We have reached the first test of Israel's disengagement from Gaza -- and it comes from the Israelis, not the Palestinians. Today, Benjamin "Bibi" Netanyahu -- former Prime Minister and most recently Finance Minister -- announced that he is challenging Ariel Sharon for chairmanship of the Likud (and, by extension, to be the party's candidate for the premiership).
Bibi hopes to tap into the huge disenchantment with disengagement among the 3,000 members of the Likud Central Committee -- who, like primary voters in the US, are more extreme than the rank-and-file -- and defeat Sharon as party leader, inevitably forcing early elections. (For an excellent run-down of the events that could lead to the fall of Sharon, go here).
Recent polling shows that Bibi has more than a good shot at winning the Central Committee vote (he led a poll taken last week, 47 percent to 30.5 percent), but it may be a Pyhrric victory. Sharon is significantly more popular among the general electorate, and most likely could beat Bibi (and a weak Labor candidate) in a general election match-up.

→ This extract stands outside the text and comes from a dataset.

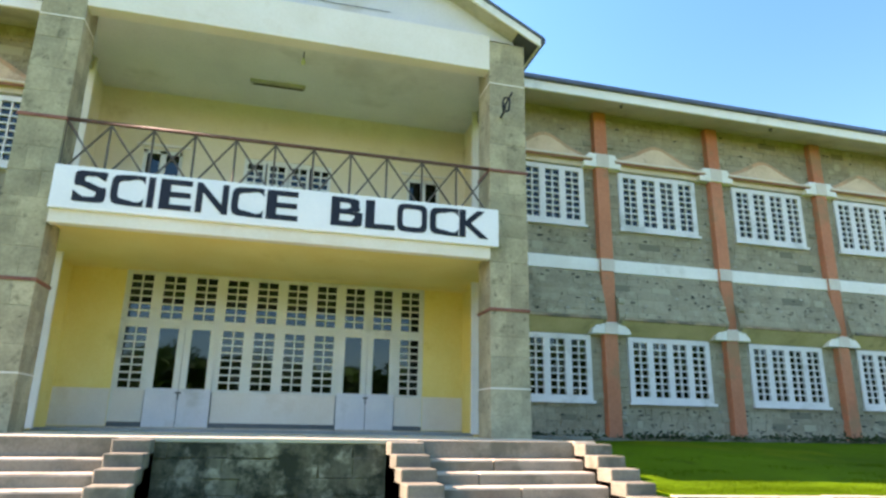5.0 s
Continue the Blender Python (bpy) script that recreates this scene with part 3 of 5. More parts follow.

All he needs is a party to do so. This, in turn, has raised the possibility of Sharon forming a centrist party with the pro-disengagement Likudniks, hawkish Laborites, and the secular Shinui party (which is now the third-largest party in the Israeli parliament).

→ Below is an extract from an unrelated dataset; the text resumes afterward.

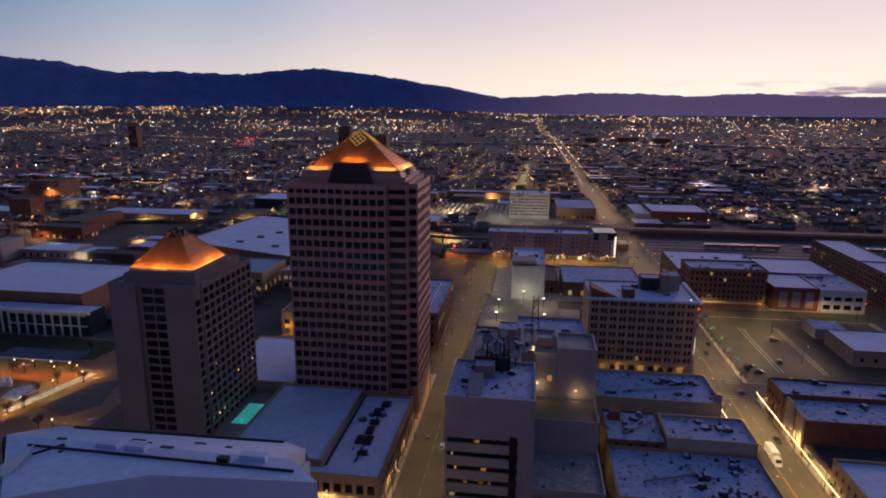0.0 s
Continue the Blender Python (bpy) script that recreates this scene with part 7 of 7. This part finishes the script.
def build_town():
    rnd = random.Random(5)
    walls, roofs, trees, snowy, lit = Geo(), Geo(), Geo(), Geo(), Geo()
    made = 0
    while made < 9000:
        b = rnd.uniform(-34, 104)
        r = 1 / (1 / 300 - rnd.random() ** 0.72 * (1 / 300 - 1 / 4300))
        x, y = sector(b, r)
        x = round(x / 16) * 16 + rnd.uniform(-2.5, 2.5)
        y = round(y / 19) * 19 + rnd.uniform(-2.5, 2.5)
        if in_core(x, y) or round(x / 16) % 6 == 0 or round(y / 19) % 6 == 0:
            continue
        made += 1
        yard = noise.noise((x * 0.0035, y * 0.0035, 12)) > 0.16        # quarters of sheds among the houses
        big = rnd.random() < (0.28 if yard else 0.025)
        w, d, h = (rnd.uniform(18, 46), rnd.uniform(12, 26), rnd.uniform(4.5, 8.5)) if big else (rnd.uniform(7, 13), rnd.uniform(7, 11), rnd.uniform(2.8, 4.4))
        z = ground_z(x, y) - 0.5
        x0, x1, y0, y1 = x - w / 2, x + w / 2, y - d / 2, y + d / 2
        v = [(x0, y0), (x1, y0), (x1, y1), (x0, y1)]
        walls.prism(v, z, z + h, top=False, bottom=False)
        if big and rnd.random() < 0.35 or rnd.random() < 0.03:      # a lit front
            (a, c), (e, f) = sorted((rnd.uniform(x0, x1), rnd.uniform(x0, x1))), sorted((rnd.uniform(y0, y1), rnd.uniform(y0, y1)))
            if math.hypot(x - HUB.x, y - HUB.y) > 520:
                lit.quad((a, y0 - 0.1, z + 1.4), (c, y0 - 0.1, z + 1.4), (c, y0 - 0.1, z + 2.3), (a, y0 - 0.1, z + 2.3))
                lit.quad((x1 + 0.1, e, z + 1.4), (x1 + 0.1, f, z + 1.4), (x1 + 0.1, f, z + 2.3), (x1 + 0.1, e, z + 2.3))
        if big or rnd.random() < 0.25:
            (snowy if rnd.random() < (0.5 if big else 0.25) * (0.3 if b < 18 else 1) and r < 2600 else roofs).quad(*[(a, c, z + h - 0.3) for a, c in v])
        else:
            k = z + h + d * 0.25
            (snowy if rnd.random() < (0.03 if b < 18 else 0.09) else roofs).add([(x0 - 0.4, y0 - 0.4, z + h), (x1 + 0.4, y0 - 0.4, z + h), (x1 + 0.4, y, k), (x0 - 0.4, y, k), (x0 - 0.4, y1 + 0.4, z + h), (x1 + 0.4, y1 + 0.4, z + h)],
                                                          [(0, 1, 2, 3), (3, 2, 5, 4), (0, 3, 4), (1, 5, 2)])
    made = 0
    while made < 11500:
        b = rnd.uniform(-34, 104)
        r = 1 / (1 / 300 - rnd.random() ** 0.9 * (1 / 300 - 1 / 4350))
        x, y = sector(b, r)
        if in_core(x, y, 1):
            continue
        made += 1
        z, s = ground_z(x, y), rnd.uniform(2.0, 4.6)
        n_, q = (40, 0.24) if r < 750 else (11, 0.5)
        for k in range(n_):
            c = Vector((x, y, z + s * 0.95)) + Vector((rnd.gauss(0, 0.5), rnd.gauss(0, 0.5), rnd.gauss(0, 0.42))) * s
            a = [tuple(c + Vector((rnd.uniform(-1, 1), rnd.uniform(-1, 1), rnd.uniform(-0.8, 0.8))) * s * q) for _ in range(3)]
            trees.add(a, [(0, 1, 2)])
    solo("far_house_walls", walls, HOUSE, "low houses and sheds of the dark suburbs", "houses", kind="stuff")
    solo("far_house_roofs", roofs, ROOFS, "dark and pale roofs of the suburbs", "roofs", kind="stuff")
    solo("far_snowy_roofs", snowy, SNOW, "flat snow-dusted roofs among the suburbs", "roofs", kind="stuff")
    solo("far_lit_fronts", lit, CITYWIN, "lit fronts of far shops and sheds", "lights", kind="stuff")
    solo("far_trees", trees, LEAF, "dark winter trees between the houses", "trees", kind="stuff")
    # the motorway on its low embankment, far out
    g = Geo()
    n = 90
    line = [(-3300 + 58 * k, 2150 + max(0, 2800 - 58 * k) * 0.18) for k in range(n)]
    for (xa, ya), (xb, yb) in zip(line, line[1:]):
        za, zb = ground_z(xa, ya) + 5.5, ground_z(xb, yb) + 5.5
        g.quad((xa, ya - 15, za), (xb, yb - 15, zb), (xb, yb + 15, zb), (xa, ya + 15, za))
        g.quad((xa, ya - 15, za - 6), (xb, yb - 15, zb - 6), (xb, yb - 15, zb + 1), (xa, ya - 15, za + 1))
    solo("motorway", g, PAVING, "long pale motorway on an embankment across the suburbs", "road")


build_town()


def build_city_lights():
    rnd = random.Random(11)
    g, rd, tail = Geo(), Geo(), Geo()

    def bead(geo, x, y, k=1.0, up=7):
        r = math.hypot(x - HUB.x, y - HUB.y)
        s = r * rnd.choice((0.00034, 0.0004, 0.00046, 0.0005)) * k
        geo.spark(x, y, ground_z(x, y) + up + s, s)

    def busy(x, y):
        """Lit quarters and dark ones."""
        v = noise.noise((x * 0.0021, y * 0.0021, 4)) + 0.6 * noise.noise((x * 0.006, y * 0.006, 9))
        return rnd.random() < min(max(0.30 + 1.5 * v, 0.05), 1)

    def size():
        q = rnd.random()
        return 2.2 if q < 0.03 else 1.6 if q < 0.14 else 1.0 if q < 0.5 else 0.75

    far = lambda p: 1 / (1 / 420 - rnd.random() ** p * (1 / 420 - 1 / 4440))
    n = 0
    while n < 6200:
        kind_ = rnd.random()
        if kind_ < 0.55:            # a street or a yard that runs across the view
            b, r, w = rnd.uniform(-34, 104), far(0.5), rnd.uniform(0.4, 3.0)
            k = size()
            for _ in range(rnd.randrange(4, 15)):
                x, y = sector(b + rnd.uniform(-w, w), r * (1 + rnd.gauss(0, 0.004)))
                if math.hypot(x - HUB.x, y - HUB.y) < 4440 and rnd.random() < 0.25 + r / 2600 and busy(x, y) and not in_core(x, y, 0):
                    n += 1
                    bead(g, x, y, k * rnd.uniform(0.7, 1.2), rnd.choice((4, 7, 9)))
            continue
        if kind_ < 0.8:            # lamps of the street grid
            x, y = sector(rnd.uniform(-34, 104), far(0.7))
            if rnd.random() < 0.5:
                x = round(x / 96) * 96 + rnd.uniform(-3, 3)
            else:
                y = round(y / 114) * 114 + rnd.uniform(-3, 3)
        else:
            x, y = sector(rnd.uniform(-34, 104), far(0.7))
        r = math.hypot(x - HUB.x, y - HUB.y)
        if r > 4440 or rnd.random() > 0.25 + r / 2600 or not busy(x, y) or in_core(x, y, 0):
            continue
        n += 1
        bead(g, x, y, size(), rnd.choice((4, 7, 9)))
    n = 0
    while n < 3000:                 # small lamps strewn between the nearer houses
        x, y = sector(rnd.uniform(-34, 104), 1 / (1 / 520 - rnd.random() ** 0.8 * (1 / 520 - 1 / 2600)))
        if in_core(x, y, 0) or noise.noise((x * 0.004, y * 0.004, 21)) < -0.1:
            continue
        n += 1
        bead(g, x, y, rnd.choice((0.6, 0.7, 0.8, 1.2)), rnd.choice((3, 4, 6)))
    n = 0
    while n < 6400:                 # the belt of lights below the foothills and along the river
        b, r, w = rnd.uniform(-34, 104), 4430 - 1500 * rnd.random() ** 1.5, rnd.uniform(0.5, 3.5)
        if not busy(*sector(b, r)) or (b < 12 and rnd.random() < 0.35):
            continue
        for _ in range(rnd.randrange(4, 14)):
            x, y = sector(b + rnd.uniform(-w, w), r * (1 + rnd.gauss(0, 0.003)))
            if math.hypot(x - HUB.x, y - HUB.y) < 4450:
                n += 1
                bead(g if rnd.random() < 0.88 else rd, x, y, rnd.choice((0.7, 0.9, 1.1, 1.4)), rnd.choice((3, 5, 7)))
    for k in range(24):             # amber lamps added along the streets to brighten and warm the civic offices
        x, y = [(-430 - 34 * (k // 3), 158), (-640 - 5 * k, 40), (-500 - 4 * k, 275)][k % 3]
        lamp("SPOT", (x, y, 9), 9000, (1.0, 0.50, 0.13), 0.5, (x + 1, y, 0), 158)
        bead(g, x, y, 2.0, 9)
    for _ in range(135):             # strong lamps added at random to brighten yards and junctions of the nearer suburbs
        x, y = sector(rnd.uniform(-34, 100), 1 / (1 / 640 - rnd.random() * (1 / 640 - 1 / 2000)))
        if in_core(x, y, 0):
            continue
        lamp("SPOT", (x, y, 12), rnd.uniform(9000, 30000), rnd.choice(((1.0, 0.56, 0.18), (1.0, 0.44, 0.10), (1.0, 0.60, 0.22), (1.0, 0.85, 0.55))), 0.6, (x + 1, y, 0), 158)
        bead(g, x, y, 1.8, 12)
    # lines of lamps along the long streets
    for x in (-900, -520, -1500, 520, 980, 330):
        for y in range(500, 3900, 60):
            if rnd.random() < 0.6 and not in_core(x, y):
                bead(g, x + rnd.uniform(-4, 4), y, 0.9)
    for y in (560, 900, 1250, 1700, 2900, 3500):
        for x in range(-3800, 1500, 60):
            if rnd.random() < 0.5 and not in_core(x, y) and math.hypot(x - HUB.x, y - HUB.y) < 4200:
                bead(g, x, y + rnd.uniform(-4, 4), 0.9)
    for y in range(400, 2300, 22):      # the avenue
        for x in (75.5, 94.5):
            bead(rd, x, y + rnd.uniform(-2, 2), rnd.choice((0.8, 1.1, 1.5)), 7)
        if rnd.random() < 0.3:
            bead(g, rnd.choice((87, 90)), y + rnd.uniform(-8, 8), 0.9, 0.6)
        if rnd.random() < 0.5:
            bead(tail, rnd.choice((81, 83)), y + rnd.uniform(-8, 8), 0.6, 0.5)
    for k in range(60):                  # beyond it the avenue bends
        y = 2300 + k * 32
        bead(rd, 84 - (y - 2300) * 0.035 + rnd.uniform(-9, 9) * (1 + k / 20), y, 1.25)
    for k in range(120):                 # the long street to the north
        x = -560 - k * 30
        bead(rd, x, 38 + rnd.uniform(-7, 7) + max(0, -x - 1800) * 0.035, 1.1 if x < -1800 else 0.8)
    for k in range(620):                 # the motorway
        x = -3200 + k * 8.5
        y = 2150 + max(0, -x - 500) * 0.18
        if rnd.random() < 0.75:
            bead(rd, x, y + rnd.uniform(-12, 12), 0.6, 6)
    for k in range(38):
        bead(tail, -900 + rnd.uniform(-30, 30) - k * 5, 1850 + k * 14, 0.9, 5)
    solo("city_lights", g, CITY, "amber and white lights of the town towards the horizon", "lights", kind="stuff")
    solo("avenue_lights", rd, ROADLIGHT, "street lights in rows along the long avenues", "lights", kind="stuff")
    solo("tail_lights", tail, RED, "red tail lights of distant traffic", "lights", kind="stuff")


build_city_lights()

While recent experiments with centrist parties led by venerable Israeli leaders have not fared well (the Center Party won 5 percent of the vote in 1999 and quickly dissolved into the political landscape), none of them have been led by a sitting, popular prime minister. And none have appeared at a time as tense as this one.
A few weeks ago, Michael Lind floated that idea that the US was undergoing an electoral realignment. Josh, myself, and others chimed in that this was the furthest thing from the case, and in fact, there was a good amount of stasis in US political system. To see what the conditions for realignment are: one can look to Israel. The Gaza disengagement has crystallized cleavages within Israeli society -- between religious and secular, or as Hirsch Goodman of the Jaffee Center for Strategic Studies put it on NPR this morning, between consolidationists and expansionists. The current political system does not accurately reflect these divides; there's a precipitating critical event (Gaza disengagement); and the personalities needed to lead people out of there long-standing partisan attachments are there. Realignment seems possible.

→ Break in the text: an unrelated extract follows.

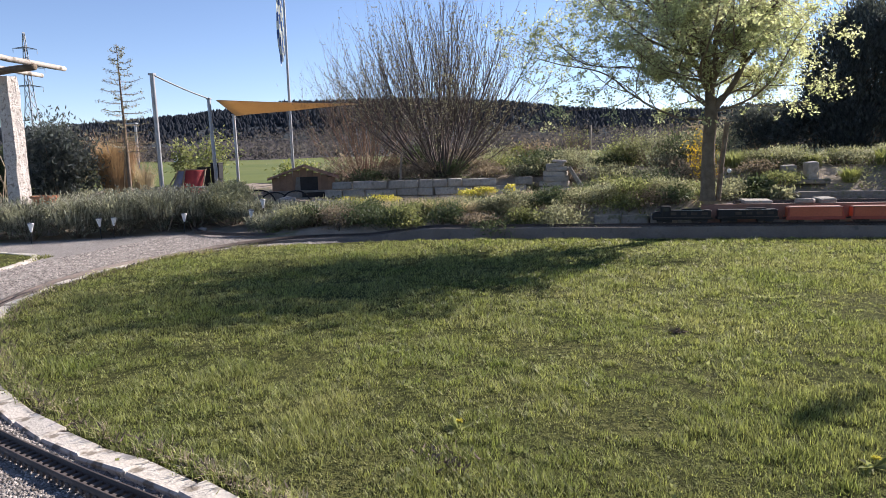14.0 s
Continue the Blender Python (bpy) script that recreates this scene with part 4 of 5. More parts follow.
def goods_wagon(paint, trim, label, letters=False):
    """A box wagon: underframe, panelled body with end posts, roof pale for its sun highlight, wheels, couplings."""
    ob = top("goods_wagon", (0, 0, 0), label, "model wagon", "garden train wagons")
    part("underframe", box((0.86, 0.16, 0.03), (0, 0, 0.075), bevel=0.006), M["black_paint"], ob)
    part("body", box((0.84, 0.19, 0.165), (0, 0, 0.175), bevel=0.008), paint, ob)
    part("roof", box((0.8, 0.2, 0.014), (0, 0, 0.262), bevel=0.007), trim, ob, "roof coloured pale for the sun highlight along its top")
    for s in (-1, 1):
        for e in (-1, 1):
            part("corner_post", box((0.022, 0.014, 0.175), (e * 0.412, s * 0.1, 0.172), bevel=0.003), M["red_paint"], ob)
        part("sole_bar", box((0.9, 0.012, 0.055), (0, s * 0.099, 0.078), bevel=0.003), M["red_paint"], ob)
        if letters:
            for j in range(2):
                part("lettering", box((0.22 - 0.05 * j, 0.003, 0.016), (-0.12, s * 0.0975, 0.215 - 0.035 * j)), M["white_paint"], ob)
    for e in (-1, 1):
        wheelset(ob, e * 0.27 - 0.06)
        wheelset(ob, e * 0.27 + 0.06)
        part("bogie", box((0.2, 0.13, 0.03), (e * 0.27, 0, 0.05), bevel=0.006), M["black_paint"], ob)
        part("coupling", box((0.07, 0.03, 0.02), (e * 0.455, 0, 0.075), bevel=0.004), M["black_paint"], ob)
    return ob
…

As a political scientist, the prospect of such a transformation in Israeli politics is exciting (political scientists' search for realignments is only rivaled in intensity by astronomers' search for extra-terrestial life). But the significance goes way beyond the academic.
The outcome of this next election in Israel will have a huge impact on the shape of the Middle East. Relying so much on the right wing of Likud, a Netanyahu victory would embolden the expansionist and religious elements within Israel, and leave the rest of the electorate that yearns for security and hopes -- but not naively -- for peace without a clear leader or even a clear partisan choice. As with disengagement, Sharon is, improbably and once again, the indispensable man.